Infinite Frontier #4 makes such a strong case that nobody is on fire right now quite like Joshua Williamson. The DC Universe he’s both building and rebuilding is the place fans have waited to read about for a long, long time. Taking inspiration from Grant Morrison, George Perez and Mark Waid is just the tip of the respect he pays to the larger DC Universe. The developments here will, with no exaggeration, affect the DC Universe for years, if not decades, to come.
It’s been said in previous reviews for this series, and it’s already been hinted at here, but the main thrust of Williamson’s overwhelming success with this series is the respect he pays to the art, previous creators and especially his readership. There appears to be an understanding given to readers that each one is coming in with at least a passing knowledge of previous events, if not an encyclopedic knowledge of the bowels of continuity, therefore Williamson has chosen to work from that with very little exception.
In this vein, major revelations also act simultaneously as rewards for longtime readers. Often ideas that are introduced such as the heroes of Multiversity, when mingled with prominent modern themes such as cultural anxieties about immigration, compel an ending which plays like the answer to a riddle. The truth, and promise is always there, but Williamson is able to pull a simplicity from it which readers hadn’t considered.
Essentially, this is what’s being done throughout this issue and most excitingly in its conclusion.
Furthermore, Williamson is making the stories engaging because they’re driven by character developments, and the decisions it would make sense of those characters to make in tough decisions. Little, if anything, feels forced. Plus readers might feel good about a character like Alan Scott finally being important enough that he’s driving stories again.
Whether it’s the familial bonds of the Scott family, the team dynamics of Justice Incarnate or the various interactions of clandestine government agents, this script excels at believable personal interactions which inevitably drag the reader further and further into this mystery. Additionally, it is this factor which makes the grand surprises of the issue so exciting because they still feel reasonable and in character, so readers are just as stunned as the characters they are reading about.

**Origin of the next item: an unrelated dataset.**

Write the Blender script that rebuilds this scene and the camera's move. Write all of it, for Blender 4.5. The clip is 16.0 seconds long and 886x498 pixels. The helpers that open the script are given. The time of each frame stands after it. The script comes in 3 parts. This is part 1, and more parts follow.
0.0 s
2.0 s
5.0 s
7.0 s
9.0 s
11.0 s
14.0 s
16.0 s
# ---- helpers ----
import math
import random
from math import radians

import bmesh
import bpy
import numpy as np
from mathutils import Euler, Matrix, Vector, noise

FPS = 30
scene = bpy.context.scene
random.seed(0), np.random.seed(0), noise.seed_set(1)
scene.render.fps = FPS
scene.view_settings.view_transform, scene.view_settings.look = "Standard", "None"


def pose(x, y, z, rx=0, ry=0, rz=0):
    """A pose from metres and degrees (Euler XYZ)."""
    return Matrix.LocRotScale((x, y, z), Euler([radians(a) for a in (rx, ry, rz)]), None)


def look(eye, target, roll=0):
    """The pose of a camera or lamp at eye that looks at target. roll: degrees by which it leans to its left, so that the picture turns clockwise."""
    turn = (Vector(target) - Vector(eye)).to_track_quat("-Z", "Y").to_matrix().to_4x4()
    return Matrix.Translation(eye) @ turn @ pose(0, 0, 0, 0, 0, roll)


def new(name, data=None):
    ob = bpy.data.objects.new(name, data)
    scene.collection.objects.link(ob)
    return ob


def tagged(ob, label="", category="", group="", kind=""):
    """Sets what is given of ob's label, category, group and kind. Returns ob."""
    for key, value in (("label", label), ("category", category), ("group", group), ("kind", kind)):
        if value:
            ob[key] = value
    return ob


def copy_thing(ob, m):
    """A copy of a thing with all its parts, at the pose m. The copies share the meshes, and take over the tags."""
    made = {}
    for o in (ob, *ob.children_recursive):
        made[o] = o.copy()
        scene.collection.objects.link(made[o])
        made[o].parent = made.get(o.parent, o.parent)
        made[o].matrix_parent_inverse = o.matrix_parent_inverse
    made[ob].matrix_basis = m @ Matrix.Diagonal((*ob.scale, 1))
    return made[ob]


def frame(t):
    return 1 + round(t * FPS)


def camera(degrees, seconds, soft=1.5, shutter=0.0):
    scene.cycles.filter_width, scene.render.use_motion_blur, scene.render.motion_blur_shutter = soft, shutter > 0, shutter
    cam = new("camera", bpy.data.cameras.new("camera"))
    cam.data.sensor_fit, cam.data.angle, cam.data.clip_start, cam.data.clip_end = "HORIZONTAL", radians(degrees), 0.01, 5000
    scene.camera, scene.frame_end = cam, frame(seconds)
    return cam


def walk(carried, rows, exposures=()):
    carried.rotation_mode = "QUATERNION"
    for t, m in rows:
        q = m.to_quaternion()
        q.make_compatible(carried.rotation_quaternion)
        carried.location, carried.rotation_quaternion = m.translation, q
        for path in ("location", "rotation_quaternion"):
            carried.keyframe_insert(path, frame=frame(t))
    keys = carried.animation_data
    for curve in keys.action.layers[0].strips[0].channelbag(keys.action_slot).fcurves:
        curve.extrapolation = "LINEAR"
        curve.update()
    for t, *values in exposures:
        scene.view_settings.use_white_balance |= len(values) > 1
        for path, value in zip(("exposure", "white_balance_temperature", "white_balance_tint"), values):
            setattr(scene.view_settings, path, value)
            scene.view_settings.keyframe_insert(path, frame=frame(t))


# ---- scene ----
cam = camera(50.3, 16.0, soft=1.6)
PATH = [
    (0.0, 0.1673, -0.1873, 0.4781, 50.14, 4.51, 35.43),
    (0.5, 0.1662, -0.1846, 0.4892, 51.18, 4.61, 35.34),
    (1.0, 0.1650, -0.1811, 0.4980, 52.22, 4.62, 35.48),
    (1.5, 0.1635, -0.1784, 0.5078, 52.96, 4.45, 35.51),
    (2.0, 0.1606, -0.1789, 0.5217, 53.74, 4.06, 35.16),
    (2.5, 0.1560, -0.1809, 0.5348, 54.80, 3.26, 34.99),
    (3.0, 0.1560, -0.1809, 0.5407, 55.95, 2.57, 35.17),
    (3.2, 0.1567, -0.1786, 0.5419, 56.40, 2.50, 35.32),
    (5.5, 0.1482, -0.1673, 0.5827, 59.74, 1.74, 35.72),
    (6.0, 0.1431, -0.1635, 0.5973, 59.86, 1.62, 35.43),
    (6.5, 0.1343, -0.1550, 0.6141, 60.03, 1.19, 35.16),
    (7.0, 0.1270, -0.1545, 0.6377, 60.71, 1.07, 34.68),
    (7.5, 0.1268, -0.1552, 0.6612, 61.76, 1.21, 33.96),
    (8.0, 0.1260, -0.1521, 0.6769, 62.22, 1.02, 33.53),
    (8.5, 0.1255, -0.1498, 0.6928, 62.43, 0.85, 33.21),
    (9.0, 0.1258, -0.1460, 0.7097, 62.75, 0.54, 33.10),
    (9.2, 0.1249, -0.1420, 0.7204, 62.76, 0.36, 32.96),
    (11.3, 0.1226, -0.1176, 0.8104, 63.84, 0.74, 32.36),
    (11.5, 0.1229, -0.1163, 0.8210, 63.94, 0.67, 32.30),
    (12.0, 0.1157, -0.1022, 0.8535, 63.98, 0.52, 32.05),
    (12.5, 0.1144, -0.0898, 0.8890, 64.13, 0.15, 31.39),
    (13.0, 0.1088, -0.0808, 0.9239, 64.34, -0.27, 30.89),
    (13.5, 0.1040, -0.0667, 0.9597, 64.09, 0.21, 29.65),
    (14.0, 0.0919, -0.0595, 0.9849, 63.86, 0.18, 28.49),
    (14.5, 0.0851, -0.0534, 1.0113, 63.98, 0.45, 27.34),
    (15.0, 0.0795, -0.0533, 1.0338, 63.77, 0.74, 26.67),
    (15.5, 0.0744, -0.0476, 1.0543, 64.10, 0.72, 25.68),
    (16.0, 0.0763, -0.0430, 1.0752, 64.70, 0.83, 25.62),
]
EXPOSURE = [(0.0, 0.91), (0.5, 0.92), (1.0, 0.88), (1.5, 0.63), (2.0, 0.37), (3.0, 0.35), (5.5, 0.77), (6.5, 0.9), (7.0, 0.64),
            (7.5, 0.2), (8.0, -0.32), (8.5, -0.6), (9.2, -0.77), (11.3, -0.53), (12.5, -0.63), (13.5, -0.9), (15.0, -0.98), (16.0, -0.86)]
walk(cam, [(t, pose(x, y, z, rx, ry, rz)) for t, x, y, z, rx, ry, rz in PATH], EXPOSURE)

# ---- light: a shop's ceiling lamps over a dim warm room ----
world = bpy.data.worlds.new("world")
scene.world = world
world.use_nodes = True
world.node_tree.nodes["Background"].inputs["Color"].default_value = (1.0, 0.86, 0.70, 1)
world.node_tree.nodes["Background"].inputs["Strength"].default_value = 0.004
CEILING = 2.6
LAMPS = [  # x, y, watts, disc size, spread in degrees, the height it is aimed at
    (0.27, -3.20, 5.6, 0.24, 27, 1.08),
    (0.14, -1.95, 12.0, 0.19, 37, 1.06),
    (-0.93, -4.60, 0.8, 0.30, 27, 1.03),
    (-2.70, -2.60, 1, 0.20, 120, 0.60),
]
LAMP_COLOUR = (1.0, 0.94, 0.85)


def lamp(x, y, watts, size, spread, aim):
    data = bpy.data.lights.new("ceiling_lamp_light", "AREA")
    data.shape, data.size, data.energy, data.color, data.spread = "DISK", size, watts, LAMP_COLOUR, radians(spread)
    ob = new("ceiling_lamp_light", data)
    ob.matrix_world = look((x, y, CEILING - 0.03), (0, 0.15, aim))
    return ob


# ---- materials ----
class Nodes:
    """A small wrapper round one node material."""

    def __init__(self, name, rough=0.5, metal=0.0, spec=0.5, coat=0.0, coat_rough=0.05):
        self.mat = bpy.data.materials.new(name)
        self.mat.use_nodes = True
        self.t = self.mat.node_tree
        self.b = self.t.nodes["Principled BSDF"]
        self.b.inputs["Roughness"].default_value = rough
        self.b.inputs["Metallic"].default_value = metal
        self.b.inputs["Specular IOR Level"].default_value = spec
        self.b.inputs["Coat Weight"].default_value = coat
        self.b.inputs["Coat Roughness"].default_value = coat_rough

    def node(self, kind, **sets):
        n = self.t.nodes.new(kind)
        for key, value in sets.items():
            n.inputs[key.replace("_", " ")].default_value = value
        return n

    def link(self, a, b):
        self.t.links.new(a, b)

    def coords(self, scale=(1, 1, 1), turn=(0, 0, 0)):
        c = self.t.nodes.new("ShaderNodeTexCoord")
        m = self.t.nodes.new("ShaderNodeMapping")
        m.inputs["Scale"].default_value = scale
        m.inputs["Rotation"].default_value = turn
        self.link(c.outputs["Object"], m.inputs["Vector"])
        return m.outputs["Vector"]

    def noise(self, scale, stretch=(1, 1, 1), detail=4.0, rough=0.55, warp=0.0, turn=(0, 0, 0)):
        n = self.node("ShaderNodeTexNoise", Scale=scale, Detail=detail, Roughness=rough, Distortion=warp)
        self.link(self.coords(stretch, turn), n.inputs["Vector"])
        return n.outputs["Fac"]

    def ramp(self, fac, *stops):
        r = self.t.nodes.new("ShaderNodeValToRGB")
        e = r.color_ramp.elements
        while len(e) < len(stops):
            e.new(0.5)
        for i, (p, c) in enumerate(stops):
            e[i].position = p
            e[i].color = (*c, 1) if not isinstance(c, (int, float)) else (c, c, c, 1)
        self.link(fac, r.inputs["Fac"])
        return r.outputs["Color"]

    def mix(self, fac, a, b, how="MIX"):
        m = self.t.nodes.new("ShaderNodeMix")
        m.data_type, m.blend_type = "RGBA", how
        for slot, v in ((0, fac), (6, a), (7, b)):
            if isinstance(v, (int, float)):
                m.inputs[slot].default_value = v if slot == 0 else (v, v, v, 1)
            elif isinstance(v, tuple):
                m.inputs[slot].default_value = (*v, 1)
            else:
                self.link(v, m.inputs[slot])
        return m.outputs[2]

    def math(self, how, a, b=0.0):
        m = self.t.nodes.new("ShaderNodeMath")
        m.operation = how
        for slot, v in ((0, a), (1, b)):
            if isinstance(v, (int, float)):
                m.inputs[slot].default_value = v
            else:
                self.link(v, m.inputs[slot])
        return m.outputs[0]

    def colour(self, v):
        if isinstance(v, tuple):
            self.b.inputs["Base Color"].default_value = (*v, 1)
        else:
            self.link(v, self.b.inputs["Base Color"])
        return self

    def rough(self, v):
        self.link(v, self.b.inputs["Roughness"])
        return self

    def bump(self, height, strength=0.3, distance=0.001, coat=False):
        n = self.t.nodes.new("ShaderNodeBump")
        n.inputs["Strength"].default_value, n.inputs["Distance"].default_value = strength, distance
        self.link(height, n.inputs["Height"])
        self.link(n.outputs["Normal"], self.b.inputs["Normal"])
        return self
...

Then, of course, Williamson just exhibits all the skills of a tenured competent writer. His pacing in this series, and in this issue, is infallible. The structure of the series plot is consistent and well thought out. And in the end, everything readers experience here just leads to being a more than satisfying experience.
Of course, like last issue, a myriad of artists are working to bring this story to life: Xermanico, Jesus Merino and Paul Pelletier. Each brings the best work they’ve brought to this series yet. With crisper lines, which all seem to fall into a similar style as each other, the art on this issue feels more cohesive than it’s ever been.
Then Pelletier is given the opportunity to close the issue with a grand reveal in the same manner that he did last week, and again, it totally works. He’s the first artist to depict a visual that readers have genuinely never seen before, and it absolutely will knock readers’ socks off. The very concept of the image goes a long way, but the incredible feeling of seeing all these characters together is done a credible justice by Pelletier’s fantastic pencils.
It’s a broken record at this point to say that every DC fan should be reading this book, and that Williamson and everyone else working on this book is absolutely killing it. They’ve proven at this point that no one will be able to predict what is next, but whatever it is will be awesome. Therefore readers should give themselves every opportunity to be a part of the ride.